We have come together as one to embark on a series of events to commemorate our past, celebrate the present and aim to unify the future.
The mix of many is our focus, and the diversity of groups from the original people, to European settlers, enslaved people, and the multiple groups of those who have traveled from around the world and now call New York City home, is our celebration. As the 400th anniversary of the establishment of the City of New York nears, several societies of descendants have come together to lead the celebrations of the long legacy of our forebears.
On July 11, 2022, the Committee for New York’s Quadricentennial formed. Their purpose is to enhance and inform public understanding of key historic events that occurred in the years 2024, 2025 and 2026, and the roles played by the original indigenous people, the early Dutch, French and other European settlers and those indentured or enslaved people brought here during that period of history.
Our purpose is to affiliate and collaborate with historic, genealogical, and research associations whose purpose is to preserve the heritage of those who settled in Niew Amsterdam, Mannahatta, the South River, and Hudson River valleys and those who welcomed them.
The Holland Society of New York, The Saint Nicholas Society of the City of New York, and the Society of First Families of New York have joined together to lead this initiative. Many other genealogical organizations have been invited to join and contribute to this great time in our city’s history. Others are welcome to contact us for further information.

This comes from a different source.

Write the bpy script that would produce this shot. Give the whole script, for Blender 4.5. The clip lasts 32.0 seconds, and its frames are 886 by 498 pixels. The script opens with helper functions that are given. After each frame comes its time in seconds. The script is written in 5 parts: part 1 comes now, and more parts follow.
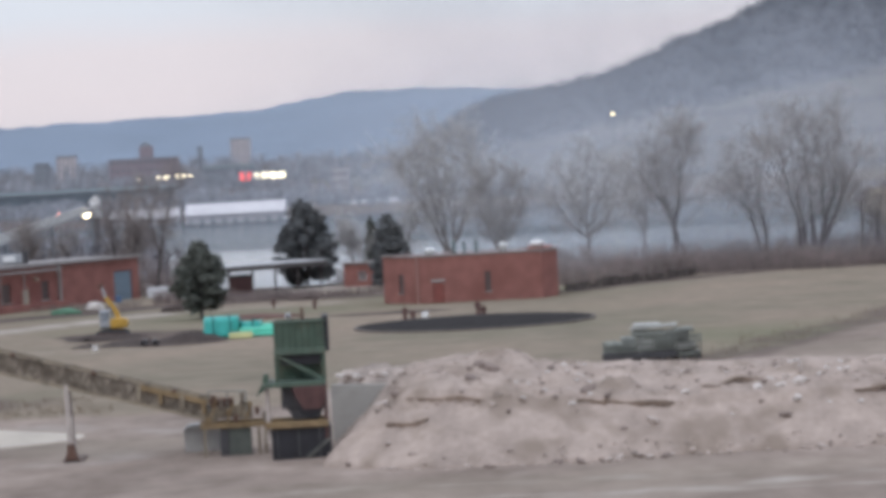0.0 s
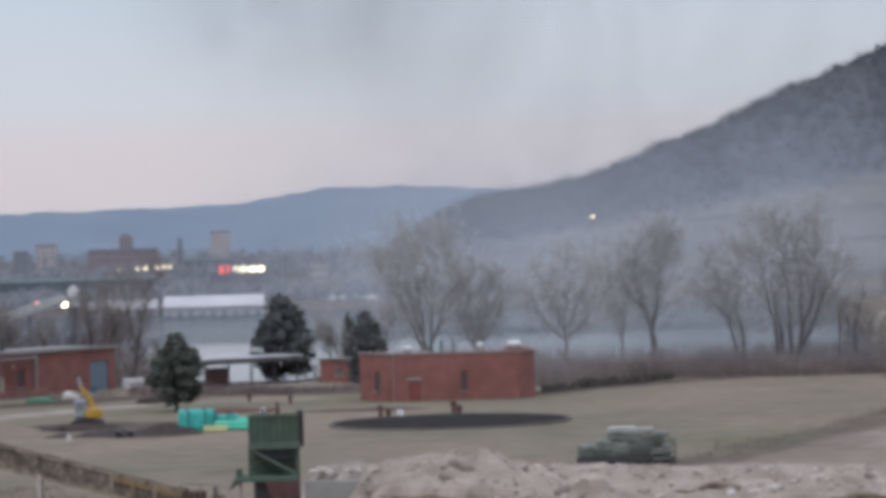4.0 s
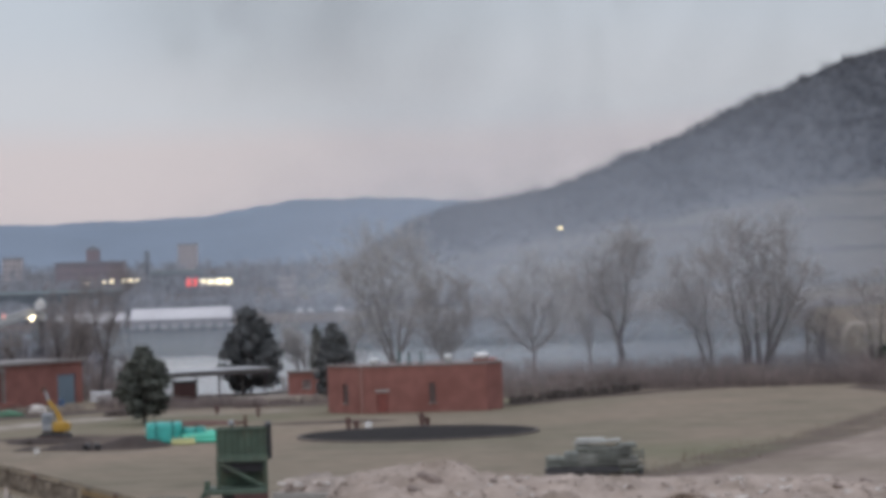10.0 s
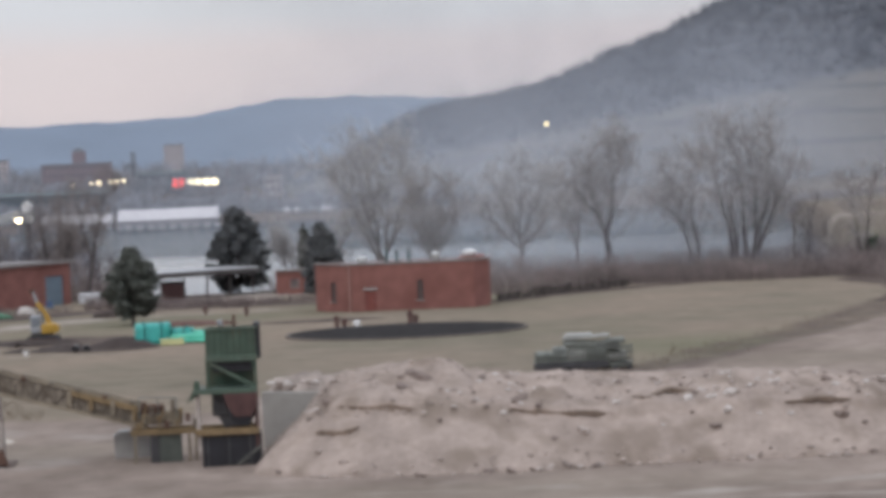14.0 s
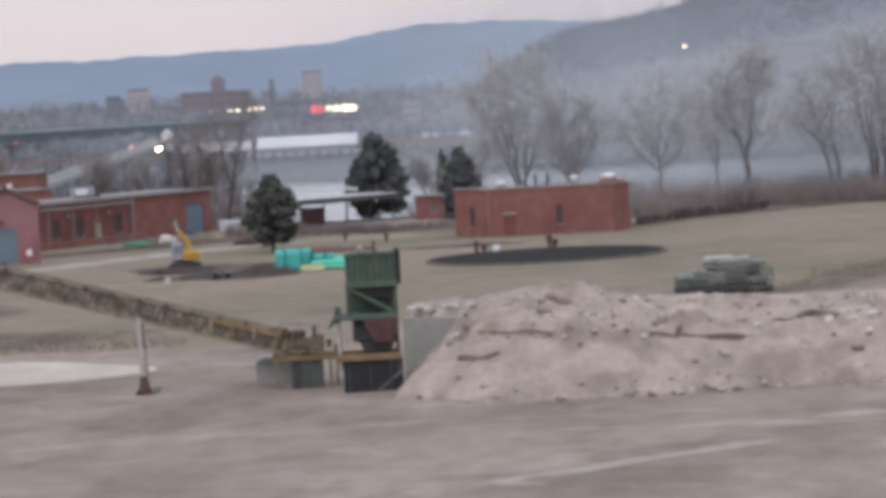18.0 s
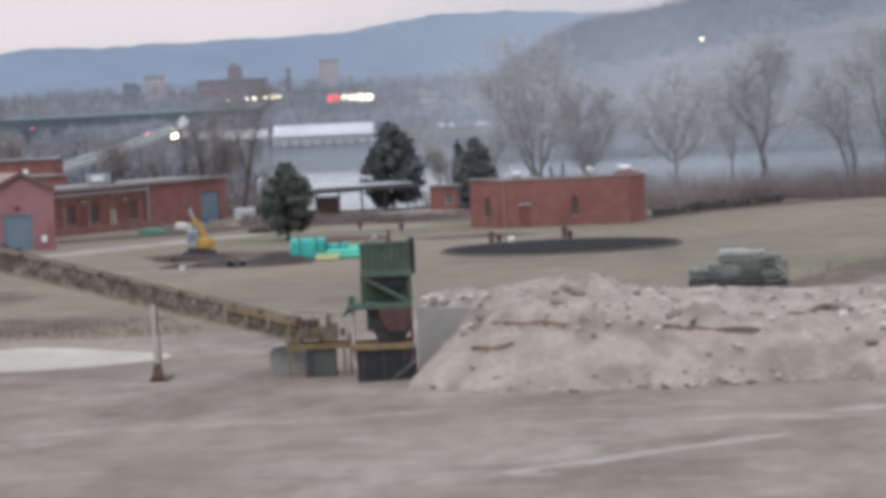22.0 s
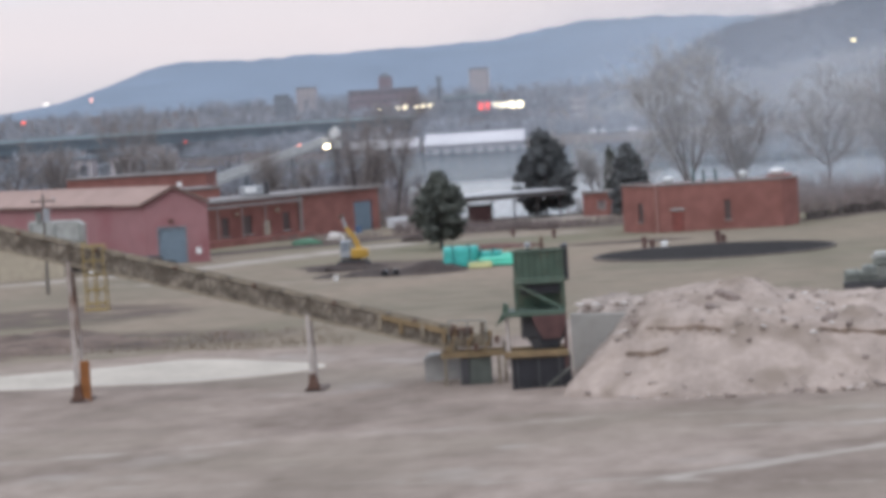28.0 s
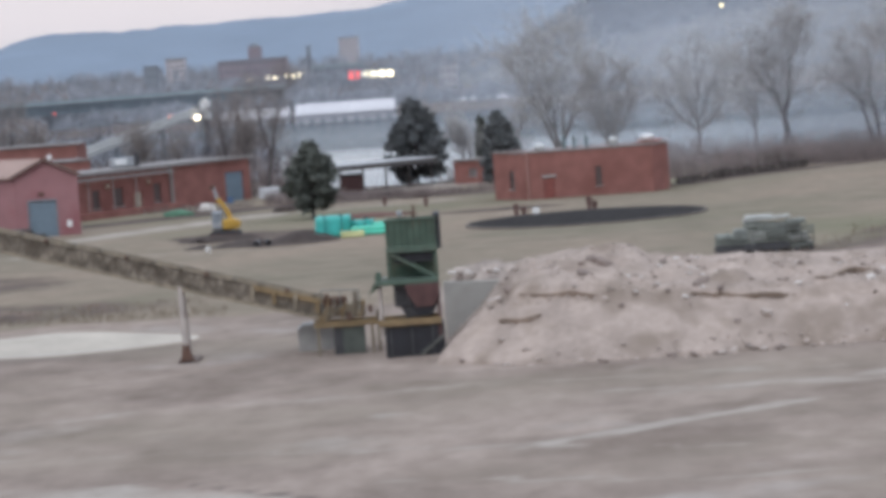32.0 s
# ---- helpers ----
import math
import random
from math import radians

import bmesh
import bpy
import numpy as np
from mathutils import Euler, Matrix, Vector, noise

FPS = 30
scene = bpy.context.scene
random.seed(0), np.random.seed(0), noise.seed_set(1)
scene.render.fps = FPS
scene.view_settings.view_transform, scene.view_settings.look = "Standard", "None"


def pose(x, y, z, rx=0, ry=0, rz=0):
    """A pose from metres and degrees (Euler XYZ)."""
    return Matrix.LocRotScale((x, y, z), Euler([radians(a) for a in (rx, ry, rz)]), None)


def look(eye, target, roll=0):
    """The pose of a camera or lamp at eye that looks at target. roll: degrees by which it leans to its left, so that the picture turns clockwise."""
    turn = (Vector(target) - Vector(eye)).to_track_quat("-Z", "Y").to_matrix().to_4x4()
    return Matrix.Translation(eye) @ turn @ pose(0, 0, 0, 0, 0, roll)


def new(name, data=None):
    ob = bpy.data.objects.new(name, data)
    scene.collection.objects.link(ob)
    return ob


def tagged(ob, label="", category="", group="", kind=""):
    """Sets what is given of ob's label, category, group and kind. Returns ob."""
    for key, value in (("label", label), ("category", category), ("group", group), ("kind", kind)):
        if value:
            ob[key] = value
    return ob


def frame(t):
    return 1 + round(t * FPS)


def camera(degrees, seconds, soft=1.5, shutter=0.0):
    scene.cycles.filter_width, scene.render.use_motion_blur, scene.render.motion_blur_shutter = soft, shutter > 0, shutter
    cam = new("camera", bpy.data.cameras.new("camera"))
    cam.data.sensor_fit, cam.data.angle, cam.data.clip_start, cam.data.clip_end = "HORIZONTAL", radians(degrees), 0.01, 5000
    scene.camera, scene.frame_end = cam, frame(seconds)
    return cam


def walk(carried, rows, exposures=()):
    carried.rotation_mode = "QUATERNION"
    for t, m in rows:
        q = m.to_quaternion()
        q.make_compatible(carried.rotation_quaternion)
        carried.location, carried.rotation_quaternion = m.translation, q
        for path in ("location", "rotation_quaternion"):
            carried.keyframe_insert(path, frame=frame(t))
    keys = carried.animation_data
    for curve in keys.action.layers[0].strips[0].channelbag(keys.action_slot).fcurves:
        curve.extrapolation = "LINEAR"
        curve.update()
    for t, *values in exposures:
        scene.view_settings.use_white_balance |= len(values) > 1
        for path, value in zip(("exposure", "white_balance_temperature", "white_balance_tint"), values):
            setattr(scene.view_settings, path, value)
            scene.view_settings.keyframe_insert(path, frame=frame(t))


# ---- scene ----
EYE = 16.4
cam = camera(16.0, 32.0, soft=5.0)
# seconds, yaw, pitch, roll: the eye stands still and turns
ROWS = [
    (0.0, 0.0, -2.06, 3.106), (0.5, 0.221, -1.749, 2.742), (1.0, 0.434, -1.949, 3.116), (1.5, 0.489, -1.779, 2.928),
    (2.0, 0.228, -0.963, 2.367), (2.5, -0.276, -0.171, 1.515), (4.5, -0.41, -0.305, 1.699), (5.0, -0.477, -0.079, 1.726),
    (5.5, -0.504, 0.004, 1.852), (6.0, -0.675, -0.72, 1.895), (6.5, -0.472, 0.013, 1.945), (7.0, -0.604, -0.211, 2.046),
    (7.5, -0.596, 0.137, 1.605), (8.0, -0.611, 0.021, 1.383), (8.5, -0.481, 0.036, 2.021), (9.0, -0.514, 0.21, 2.241),
    (9.5, -0.616, 0.375, 2.068), (10.0, -0.953, -0.085, 1.819), (10.5, -1.469, 0.086, 2.713), (11.0, -2.085, 0.344, 2.824),
    (11.5, -1.57, -0.018, 2.737), (12.0, -0.031, -1.585, 2.292), (12.5, -0.265, -2.476, 2.248), (13.0, -0.734, -2.042, 2.9),
    (13.5, -0.995, -1.875, 2.844), (14.0, -1.206, -1.961, 2.514), (14.5, -2.109, -2.395, 3.567), (16.5, -1.84, -3.449, 1.873),
    (17.0, -0.698, -2.988, 2.93), (17.5, 1.075, -2.953, 2.83), (18.0, 1.299, -3.207, 3.17), (18.5, 0.711, -3.195, 3.004),
    (19.0, 0.461, -4.244, 3.331), (19.5, 1.032, -4.272, 1.504), (20.0, 1.824, -4.174, 2.291), (20.5, 1.519, -3.9, 2.727),
    (21.0, 1.663, -4.067, 2.498), (21.5, 1.7, -3.769, 2.377), (22.0, 1.604, -3.371, 2.565), (22.5, 2.486, -3.571, 3.202),
    (23.0, 2.742, -3.758, 2.0), (23.5, 3.281, -3.66, 2.248), (24.0, 2.813, -3.816, 2.268), (24.5, 2.323, -3.627, 2.416),
    (25.0, 3.066, -4.114, 1.625), (25.5, 3.456, -3.585, 1.116), (27.5, 4.446, -2.899, 3.565), (28.0, 4.335, -3.093, 3.585),
    (28.5, 4.159, -3.197, 4.265), (29.0, 3.683, -3.465, 4.036), (29.5, 3.362, -3.468, 4.651), (30.0, 2.718, -3.37, 4.874),
    (30.5, 2.897, -3.377, 5.009), (31.0, 2.761, -3.457, 5.078), (31.5, 2.701, -3.706, 5.258), (32.0, 1.967, -3.819, 4.188),
]
EXPOSURES = [(0.0, 0.29, 6350, 10), (1.7, 0.29, 6380, 10), (2.6, 0.03, 6300, 10), (5.0, 0.03, 6300, 10), (9.0, 0.06, 6450, 10), (10.0, -0.08, 6550, 10), (11.5, -0.08, 6580, 10), (12.2, -0.08, 6550, 10), (12.8, 0.14, 6600, 10),
             (14.5, 0.14, 6650, 10), (16.5, 0.24, 6700, 14), (18.5, 0.24, 6500, 11), (20.0, 0.26, 6450, 10), (22.0, 0.34, 6430, 10), (23.0, 0.34, 6430, 10), (25.0, 0.33, 6500, 10), (27.5, 0.4, 6450, 10), (29.0, 0.36, 6300, 8), (32.0, 0.36, 6300, 8)]
walk(cam, [(t, pose(0, 0, EYE, 90 + pitch, roll, yaw)) for t, yaw, pitch, roll in ROWS], EXPOSURES)

# ---- world and sun ----
world = bpy.data.worlds.new("overcast_dusk")
scene.world = world
world.use_nodes = True
wn, wl = world.node_tree.nodes, world.node_tree.links
wn.clear()


def wnode(kind, **values):
    n = wn.new(kind)
    for k, v in values.items():
        n.inputs[k].default_value = v
    return n


sky = wn.new("ShaderNodeTexSky")
sky.sky_type, sky.sun_disc = "NISHITA", False
sky.sun_elevation, sky.sun_rotation = radians(6), radians(200)
geo = wn.new("ShaderNodeTexCoord")
sep = wn.new("ShaderNodeSeparateXYZ")
wl.new(geo.outputs["Generated"], sep.inputs[0])
# broad soft cloud streaks, stretched along the horizon
mapping = wn.new("ShaderNodeMapping")
mapping.inputs["Scale"].default_value = (7, 7, 26)
wl.new(geo.outputs["Generated"], mapping.inputs[0])
clouds = wnode("ShaderNodeTexNoise", Scale=1.0, Detail=4.0, Roughness=0.5)
wl.new(mapping.outputs[0], clouds.inputs["Vector"])
lift = wn.new("ShaderNodeMath")
lift.operation = "MULTIPLY_ADD"
wl.new(clouds.outputs[0], lift.inputs[0])
lift.inputs[1].default_value = 0.016
wl.new(sep.outputs["Z"], lift.inputs[2])
ramp = wn.new("ShaderNodeValToRGB")
ramp.color_ramp.interpolation = "EASE"
for at, colour in ((0.0, (0.63, 0.59, 0.625)), (0.027, (0.715, 0.65, 0.675)), (0.038, (0.70, 0.645, 0.675)), (0.052, (0.645, 0.675, 0.74)), (0.09, (0.59, 0.655, 0.745)),
                   (0.25, (0.64, 0.70, 0.80)), (1.0, (1.15, 1.24, 1.42))):
    el = ramp.color_ramp.elements.new(at) if at not in (0.0, 1.0) else ramp.color_ramp.elements[0 if at == 0 else len(ramp.color_ramp.elements) - 1]
    el.color = (*colour, 1)
wl.new(lift.outputs[0], ramp.inputs[0])
bg_sky, bg_cloud = wnode("ShaderNodeBackground", Strength=0.05), wnode("ShaderNodeBackground", Strength=1.0)
wl.new(sky.outputs[0], bg_sky.inputs[0])
wl.new(ramp.outputs[0], bg_cloud.inputs[0])
both = wnode("ShaderNodeMixShader", Fac=0.92)
wl.new(bg_sky.outputs[0], both.inputs[1])
wl.new(bg_cloud.outputs[0], both.inputs[2])
wl.new(both.outputs[0], wn.new("ShaderNodeOutputWorld").inputs[0])

sun_data = bpy.data.lights.new("sun", "SUN")
sun_data.energy, sun_data.angle, sun_data.color = 0.6, radians(25), (1.0, 0.95, 0.9)
sun = new("sun", sun_data)
sun.matrix_world = look((-60, -60, 120), (0, 60, 0))

# ---- materials ----
MATS = {}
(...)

It was said that eighteen different European languages were spoken on the lower tip of Manhattan, not to mention various Indigenous Native American dialects
Several European explorations came to the New York area from 1524 with Giovanni de Verrazano to 1609 with Henry Hudson and onward with Adrien Block to 1614 with Hendrick Christiansen. In 1623, a group of Dutch traders established Fort Orange in present-day Albany, and on May 31, 1624, at Governors Island, First Director-General, Cornelius May and 31 families established a trading post. In July 1625, Fort Amsterdam was established by Second Director General, Willem Verholst, and on May 17, 1626, the lease between Peter Minuit and the Indigenous American Tribe was negotiated ushering in the large economic enterprise which boomed between the tribes and the Europeans for the fur trade.